En Europe, nous avons fait le pari de rester ouvert tout au long de la crise, mais avec des situations très contrastées selon les sites. Il y a eu des baisses d’activité très significatives pour certaines catégories de produits, alors que pour d’autres il y avait un surcroit de demande. C’est ainsi que certains sites ont fonctionné à plein régime pour livrer les éléments d’emballages des produits hydro-alcooliques (pompes, closures et valves…). Nous avons ainsi pu livrer des clients, comme LVMH, qui n’étaient pas dans ce métier initialement.

Côté logistique, notre business model régional, avec des supply chains locales a été un véritable atout. Bien avant la crise, nous avions mis en place un double sourcing et des stocks de sécurité. Nous avons fait la démonstration de la robustesse de nos chaines d’approvisionnement. Nous n’avons connu aucune rupture significative, alors que même certains de nos fournisseurs ont temporairement arrêté leur activité.

Premium Beauty News - Quelle est la situation actuellement dans les différents sites Aptar Beauty + Home à travers le monde ?

Marc Prieur - Aujourd’hui, nos sites vivent des stades différents de la pandémie. D’une manière générale, toutes nos usines sont opérationnelles, mais pas toutes à leur pleine capacité bien sûr. Pour certains sites, la demande s’est amoindrie et il a fallu recourir à des solutions de chômage technique, lorsque les législations le permettaient.

En Chine, l’activité a pleinement repris et elle est quasiment revenue à la normale. En Europe, on amorce la sortie de crise. La situation est moins claire en Amérique du Nord, mais c’est un marché très résiliant et qui, pour nous, est très axé sur le personal care, donc avec une demande qui reste forte.

L’Amérique latine a été touchée plus tard et se trouve au milieu de la pandémie. La situation est gérée de façon très différente selon les pays. Certains de nos clients, très forts sur le parfum, sont très impactés même si les réseaux de vente directe, notamment via le e-commerce, ont atténué l’impact du confinement. D’une manière générale, nous observons que nos clients au Brésil et dans le reste de la zone s’organisent pour une fast recovery. La reprise pourrait être rapide. Bien sûr, le pouvoir d’achat des consommateurs risque de baisser, surtout dans les pays où le filet social est le plus faible.

Premium Beauty News - La situation est très contrastée aussi selon les catégories de produits.

Marc Prieur - Les fragrances - prestige et mass - souffrent beaucoup. C’est la catégorie la plus impactée devant le maquillage. Pour le skin care, la situation diffère selon les types de produits. En revanche, les choses vont bien pour les catégories personal care et home care - qui représentent la moitié de notre chiffre d’affaires mondial. Certes, le sun care et le hair styling ont baissé, mais cela a été compensé par la montée de l’hygiène.

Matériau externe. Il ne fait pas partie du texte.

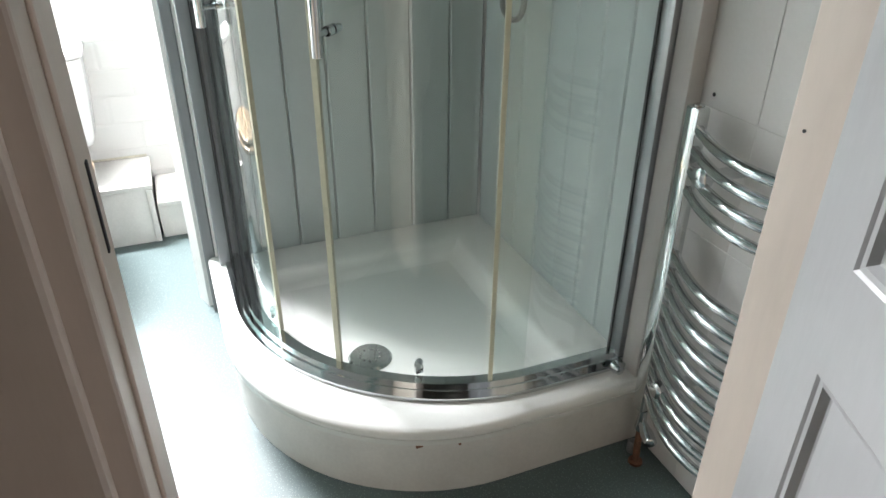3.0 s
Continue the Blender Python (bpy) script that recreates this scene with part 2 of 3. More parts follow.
wall_west = structure("wall_west", box(fresh(), -0.12, 0.0, TY, 0.0, 0, H), TEAL, "aqua painted wall above white tiling", "wall")
wall_near = structure("wall_near", box(fresh(), -0.12, NX, DY, TY, 0, H), TEAL, "aqua painted projecting wall above white tiling", "wall")
wall_east = structure("wall_east", box(fresh(), RX + 0.0024, RX + 0.12, DY, 0.0, 0, H), GROUT, "wall covered in large white tiles", "wall")
PB, PF = -0.790, -0.900                       # partition beside the shower, its end slightly splayed
end = [(1.008, PB), (1.006, PB - 0.002), (1.030, -0.856), (1.076, -0.857), (1.076, PF), (RX + 0.0024, PF), (RX + 0.0024, PB)]
structure("wall_partition", loft(fresh(), [[(x, y, z) for x, y in end] for z in (0, H)]), WHITE, "white painted partition wall beside the shower", "wall")
structure("trim_partition_edge", box(fresh(), 1.042, 1.075, PF + 0.001, -0.8585, 0.0, H, 0.004), EDGE, "metal edge strip on the partition, coloured dark for shade", "trim")
JL, JR = 0.965, 1.66                          # door opening
bm = fresh()
box(bm, -0.12, JL - 0.03, DY - 0.12, DY, 0, H)
box(bm, JR + 0.03, RX + 0.12, DY - 0.12, DY, 0, H)
box(bm, JL - 0.03, JR + 0.03, DY - 0.12, DY, 2.06, H)
structure("wall_south", bm, HALLWALL, "cream painted wall with the doorway", "wall")
bm = fresh()
box(bm, -0.3, -0.12, -4.7, DY - 0.12, 0, H)
box(bm, 2.45, 2.6, -4.7, DY - 0.12, 0, H)
box(bm, -0.12, 2.45, -4.85, -4.7, 0, H)
structure("wall_hall", bm, HALLWALL, "cream painted hall walls", "wall")
# door lining with its stop, and architrave on the hall side
for nm, a, b, s in (("trim_left", JL - 0.03, JL, 1), ("trim_right", JR, JR + 0.03, -1)):
    bm = fresh()
    box(bm, a, b, DY - 0.127, DY + 0.006, 0, 2.06, 0.003)
    e = b if s > 0 else a
    box(bm, e, e + s * 0.004, DY - 0.075, DY + 0.002, 0, 2.05, 0.0015)
    o = a if s > 0 else b
    box(bm, o - s * 0.075, o + s * 0.012, DY - 0.145, DY - 0.128, 0, 2.12, 0.005)
    structure(nm, bm, CREAM, "cream gloss painted door lining and architrave", "door frame")
structure("trim_head", box(fresh(), JL, JR, DY - 0.127, DY + 0.006, 2.03, 2.058, 0.003), CREAM, "cream gloss painted door head", "door frame")
strike = thing("strike_plate", (JL, DY - 0.03, 1.09), "worn dark metal strike recess in the door lining", "strike plate")
part("plate", box(fresh(), JL + 0.0035, JL + 0.0055, DY - 0.040, DY - 0.032, 1.048, 1.118, 0.0008), RUBBER_AND_GAPS, strike)

# window
window = tagged(new("window_1"), "white plastic window with frosted leaf-patterned glass", "window", "", "structure")
bm = fresh()
box(bm, x0, x1, 0.085, 0.15, z0, z0 + 0.048, 0.006)
box(bm, x0, x1, 0.085, 0.15, z1 - 0.048, z1, 0.006)
box(bm, x0, x0 + 0.052, 0.085, 0.15, z0 + 0.048, z1 - 0.048, 0.006)
box(bm, x1 - 0.052, x1, 0.085, 0.15, z0 + 0.048, z1 - 0.048, 0.006)
part("window_frame", bm, UPVC, window)
bm = fresh()
for q in ((x0 + 0.05, x1 - 0.05, z0 + 0.045, z0 + 0.051), (x0 + 0.05, x1 - 0.05, z1 - 0.051, z1 - 0.045), (x0 + 0.049, x0 + 0.055, z0 + 0.05, z1 - 0.05), (x1 - 0.055, x1 - 0.049, z0 + 0.05, z1 - 0.05)):
    box(bm, q[0], q[1], 0.092, 0.115, q[2], q[3])
part("gasket", bm, RUBBER_AND_GAPS, window, "black rubber glazing gasket")
pane = part("pane", box(fresh(), x0 + 0.05, x1 - 0.05, 0.108, 0.114, z0 + 0.046, z1 - 0.046), FROST, window, "frosted patterned glass")
pane.visible_shadow = False
bm = fresh()
for q in ((x0 - 0.0, x0 + 0.004, z0, z1), (x1 - 0.004, x1, z0, z1)):
    box(bm, q[0], q[1], 0.002, 0.084, q[2], q[3])
box(bm, x0 + 0.004, x1 - 0.004, 0.001, 0.084, z0, z0 + 0.005)
part("window_sill", bm, WHITE, window, "white painted reveal and sill")

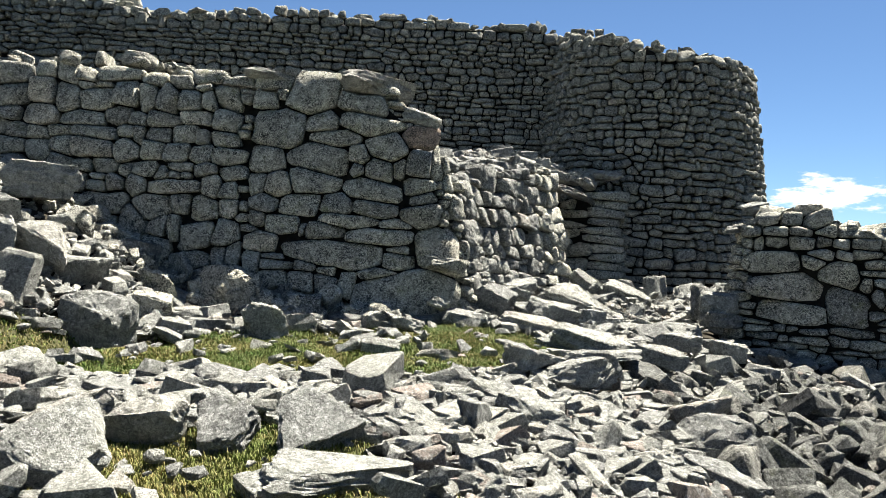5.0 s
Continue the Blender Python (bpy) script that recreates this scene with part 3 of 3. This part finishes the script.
rock("slab", 1.84, 15.30, 0.68, 0.41, 0.14, 15, 15, -15, 1.20, label="broken granite slab leaning on other fallen stones")
rock("block", 2.73, 14.10, 0.54, 0.38, 0.38, 30, -0, 0, 0.79, label="angular pale block fallen before the wall")
rock("block", 2.09, 11.80, 0.31, 0.21, 0.12, 10, -0, 0, 0.63, label="angular sunlit granite block on the rubble slope")
rock("block", -0.05, 12.50, 0.32, 0.19, 0.21, 12, -0, 0, 0.82, label="dark lichened block in the grass below the wall")
rock("block", 0.21, 11.97, 0.25, 0.15, 0.10, 20, 15, 15, 0.73, label="angular sunlit granite block on the rubble slope")
rock("slab", -0.23, 11.77, 0.29, 0.15, 0.09, 25, 15, -10, 0.71, label="broken granite slab leaning on other fallen stones")
rock("slab", -0.05, 11.73, 0.33, 0.20, 0.05, 10, 12, -12, 0.69, label="broken granite slab leaning on other fallen stones")
rock("block", -0.40, 12.51, 0.27, 0.16, 0.09, 0, -0, 0, 0.73, label="angular pale block fallen before the wall")
rock("block", -0.13, 12.13, 0.30, 0.18, 0.07, -12, -0, 8, 0.72, label="angular pale block fallen before the wall")
rock("block", -0.57, 12.11, 0.20, 0.12, 0.12, 0, -0, 0, 0.72, label="angular pale block fallen before the wall")
rock("slab", 4.35, 13.20, 0.54, 0.32, 0.21, 0, 4, 4, 0.61, label="pale granite slab lying flat among broken stones")
rock("boulder", -2.0, 12.85, 0.87, 0.70, 0.59, 10, -4, 5, 1.03, label="rounded lichened boulder at the wall foot")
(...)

En Asie on repart, il y a de nouveaux projets et un vrai dynamisme avec une demande qui semble durable.

En Europe, le retour des consommateurs dans les magasins va mettre du temps à se matérialiser dans les carnets de commandes des fournisseurs. Certains de nos clients ont fermés leurs bureaux pendant presque deux mois. Ils font le point sur leurs portefeuilles et leurs stocks.

Même si cette crise ne ressemble à aucun autre, notre anticipation est que les marques vont d’abord se concentrer sur la réduction des stocks, et qu’il y aura ensuite brusquement une urgence à livrer plus et plus vite. D’où l’importance de supply chains régionales très agiles !

Premium Beauty News - Quelle est votre vision de l’avenir immédiat du marché ?

Marc Prieur - Encore une fois, cette crise est inédite. Pendant les périodes de confinement, les gens ont moins dépensé et, là où il y a de bons systèmes sociaux, ils n’ont pas complètement perdu leurs revenus. Des plans de relance sont en préparation, mais on en ignore encore l’ampleur. La réalité sera très différente d’un continent à l’autre, voire d’un pays à l’autre.

Premium Beauty News - Quels sont les atouts du groupe dans ce nouvel environnement ?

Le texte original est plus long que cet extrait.